Houston-area courts look to treat DWI offenders, not corral them
On a recent August morning, dozens of defendants waited in Judge Mike Fields’ misdemeanor courtroom in Harris County. They had driven drunk or assaulted people or otherwise run afoul of the law.
Fields looked down from his perch at one defendant, a young woman arrested after driving drunk and crashing her car.
In the coming weeks, she would face an expensive choice — weeks in jail or 15 months of probation, with costly monthly fees.
Addiction experts say many defendants need treatment, which is available only through probation. But that route proves so arduous that many defendants arrested on drunken-driving charges choose jail time instead.
For those accused of impaired driving, state law prohibits deferred adjudication, a sentence that would allow defendants to have their case dismissed if they completed their probation successfully. That means defendants have far less incentive to accept both a conviction and a time-consuming and costly probation.
As far back as 2010, Texas lawmakers considered removing barriers that prevent defendants from receiving deferred adjudication sentences. A study commission’s report advocated allowing judges “to tailor the level of supervision and intervention required after professional assessment has been conducted.”
Nearly a decade later, despite widespread consensus from prosecutors, probation officials, judges and others that deferred adjudication would help prod more troubled drivers into treatment, the law remains unchanged.
Prosecutors have devised workarounds, in some cases, by placing first-time offenders in pretrial intervention programs. Secondor third-time offenders may benefit from SOBER courts, but for those with a first offense, there is little incentive to seek probation.

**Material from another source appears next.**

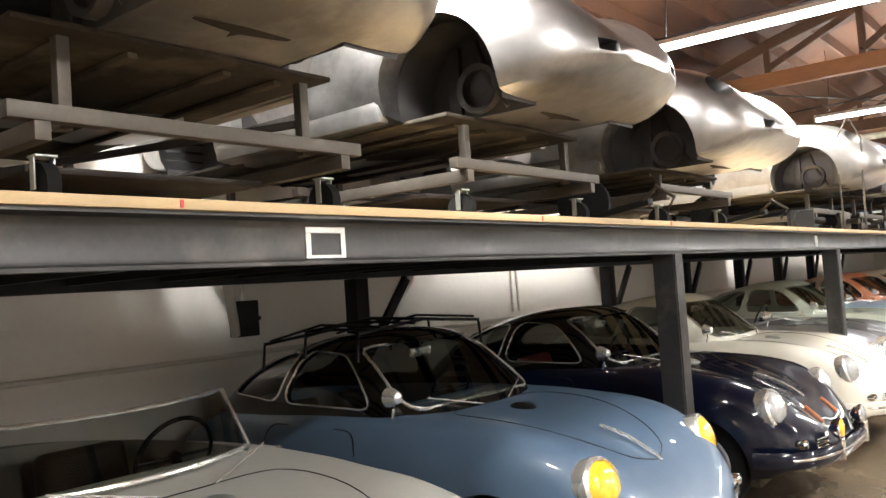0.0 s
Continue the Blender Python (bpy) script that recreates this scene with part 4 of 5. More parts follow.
def sedan(at):
    S = SFO
    c = thing("vintage_coupe", at, "glossy maroon fifties coupe with whitewall tyres and chrome grille", "car")
    part("body", cut(to_mesh("f", hull(S)), wheel_cut(1.45, 0.40, 0.36, 0.5), wheel_cut(-1.45, 0.38, 0.34, 0.5), prism(outline([(-1.2, -0.66), (0.6, -0.68), (0.6, 0.68), (-1.2, 0.66)], 0.1), "z", 0.45, 1.5), block(2.2, 2.7, -0.56, 0.56, 0.50, 0.74, 0.08)), P["maroon"], c)
    part("cabin", cabin(S, (FA, FB), FF, [(-0.45, 1.15), (0.45, 1.15), (0.4, 1.4), (-0.4, 1.4)]), P["maroon"], c)
    for nm, sp in (("windscreen", (0.3, 3)), ("side_window", (-1.3, 0.3)), ("rear_window", (-3, -1.3))):
        part(nm, panes(S, 0.014, 1.04, split=(sp,))[0], "glass", c)
    part("windscreen_trim", frame_front(S, FF, r=0.012), "chrome", c)
    part("windscreen_divider", tube([(dome_x(S, 0.0, z) + 0.004, 0, z) for z in np.linspace(1.09, 1.46, 6)], 0.009, 6), "chrome", c)
    for s in (-1, 1):
        part("door_window_trim", frame_side(S, FA, s, 0.009), "chrome", c)
        part("quarter_window_trim", frame_side(S, FB, s, 0.009), "chrome", c)
        part("vent_bar", tube([(0.24, s * (dome_y(S, 0.24, z) + 0.002), z) for z in (1.08, 1.2, 1.34)], 0.006, 6), "chrome", c)
        hx = skin_x(S, 0.70, 0.86)
        hl = part("headlight", lathe([(0.125, -0.15), (0.128, 0.0), (0.115, 0.03), (0.1, 0.03)], 28, "x"), "chrome", c, at=pose(hx - 0.03, s * 0.70, 0.86, 0, -4, s * 3))
        part("lens", lathe([(0.1, 0.025), (0.08, 0.045), (0.001, 0.06)], 24, "x"), "lens", hl)
        part("side_spear", tube([(x, s * (skin_y(S, x, 0.60) + 0.004), 0.60) for x in np.linspace(-1.0, 0.95, 14)], 0.012, 6), "chrome", c)
        part("fender_spear", tube([(x, s * (skin_y(S, x, 0.89) + 0.003), 0.89) for x in np.linspace(0.9, 2.0, 10)], 0.008, 6), "chrome", c)
        part("parking_lamp", lathe([(0.05, -0.05), (0.05, 0.02), (0.001, 0.04)], 16, "x"), "lens", c, at=pose(2.34, s * 0.66, 0.62, 0, 0, s * 12))
        part("door_handle", block(-0.08, 0.08, -0.012, 0.014, -0.012, 0.012, 0.008), "chrome", c, at=pose(-0.3, s * (skin_y(S, -0.3, 0.93) + 0.01), 0.93))
        for x in (1.45, -1.45):
            wheel(c, x, s * 0.74, 0.355, 0.17, P["maroon"], "chrome", True, key="fow")
        part("wiper", tube([(0.93, s * 0.1, 1.06), (dome_x(S, 0.35, 1.15) + 0.015, s * 0.36, 1.17)], 0.005, 6), "chrome", c)
    part("grille_backing", block(2.22, 2.26, -0.58, 0.58, 0.48, 0.76), "black", c)
    for z, r in ((0.60, 0.026), (0.74, 0.018), (0.51, 0.02)):
        part("grille_bar", tube([(2.45 - 0.2 * (y / 0.7) ** 2, y, z) for y in np.linspace(-0.68, 0.68, 17)], r, 8), "chrome", c)
    part("spinner", lathe([(0.12, -0.08), (0.125, 0.0), (0.09, 0.06), (0.001, 0.1)], 24, "x"), "chrome", c, "round chrome grille centre", pose(2.44, 0, 0.60))
    part("grille_brow", tube([(2.43 - 0.22 * (y / 0.62) ** 2, y, 0.80 - 0.06 * abs(y / 0.62) ** 2) for y in np.linspace(-0.62, 0.62, 17)], 0.024, 8), "chrome", c)
    for fr in (True, False):
        b = part("bumper", blade(S, 0.42, fr, 0.14, h=0.085, span=0.93), "chrome", c)
        part("lower_rib", blade(S, 0.36, fr, 0.13, h=0.03, span=0.92), "chrome", b)
        for s in (-1, 1):
            part("guard", block(-0.05, 0.05, -0.045, 0.045, -0.15, 0.16, 0.035, segs=3), "chrome", b, at=pose((2.46 + 0.16) * (1 if fr else -1), s * 0.3, 0.43))
        part("plate", block(-0.006, 0.006, -0.16, 0.16, -0.08, 0.08, 0.004), "conduit", b, at=pose((2.46 + 0.17) * (1 if fr else -1), 0, 0.40))
    part("hood_ornament", tube([(2.3, 0, 0.90), (2.36, 0, 0.94), (2.2, 0, 0.99), (1.95, 0, 1.0)], [0.01, 0.03, 0.02, 0.006], 8), "chrome", c)
    part("bench_seat", joined(block(-0.5, 0.05, -0.62, 0.62, 0.45, 0.75, 0.08), moved(block(-0.09, 0.09, -0.62, 0.62, 0, 0.6, 0.07), pose(-0.5, 0, 0.6, 0, -12))), "leather_tan", c)
    part("steering_wheel", steering(0.22), "black", c, at=pose(0.35, 0.36, 1.06, 0, 24))
    return c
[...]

“If we know treatment works, we should incentivize treatment,” Fields said. “Right now, we’re incentivizing jail time and getting (sentences) over with.”
As a result, thousands of lowlevel defendants take a jail sentence rather than probation, a review of Harris County records shows. In four of the past five years, defendants ended up in jail more often than on probation, where they could receive more mental health services.
“They had a drinking and driving problem when they went in,” said Dr. Teresa May, director of the Harris County Community Supervision and Corrections Department. “They’re going to have a drinking and driving problem when they come out.”
For the first time in 2017, defendants were more likely to land on probation than in jail. Reformminded officials say it’s a better solution.
“Being compassionate and doing what works isn’t soft on crime, it’s just,” Fields said. “How are we going to change behavior if we’re making it so onerous they won’t do it?”
Meanwhile, the most serious drunken-driving offenders sent to Texas penitentiaries often aren’t able to obtain the treatment they need. Every year, thousands of inmates flood Texas prisons after convictions for drunken driving — but the state doesn’t have nearly enough beds to treat them.
During the last fiscal year, for example, more than 6,600 men were sent to Texas prisons on drunken driving-related convictions. Of those, fewer than 1,500 received treatment through the system’s DWI Recovery Program. Of 563 female offenders, 148 were able to seek treatment.
“We’ve got thousands sentenced to prison for three or more DWIs and released without receiving one day of treatment,” said state Sen. John Whitmire, D-Houston, who advocated for recent expansions in the state prison system’s treatment program. “That’s insane.”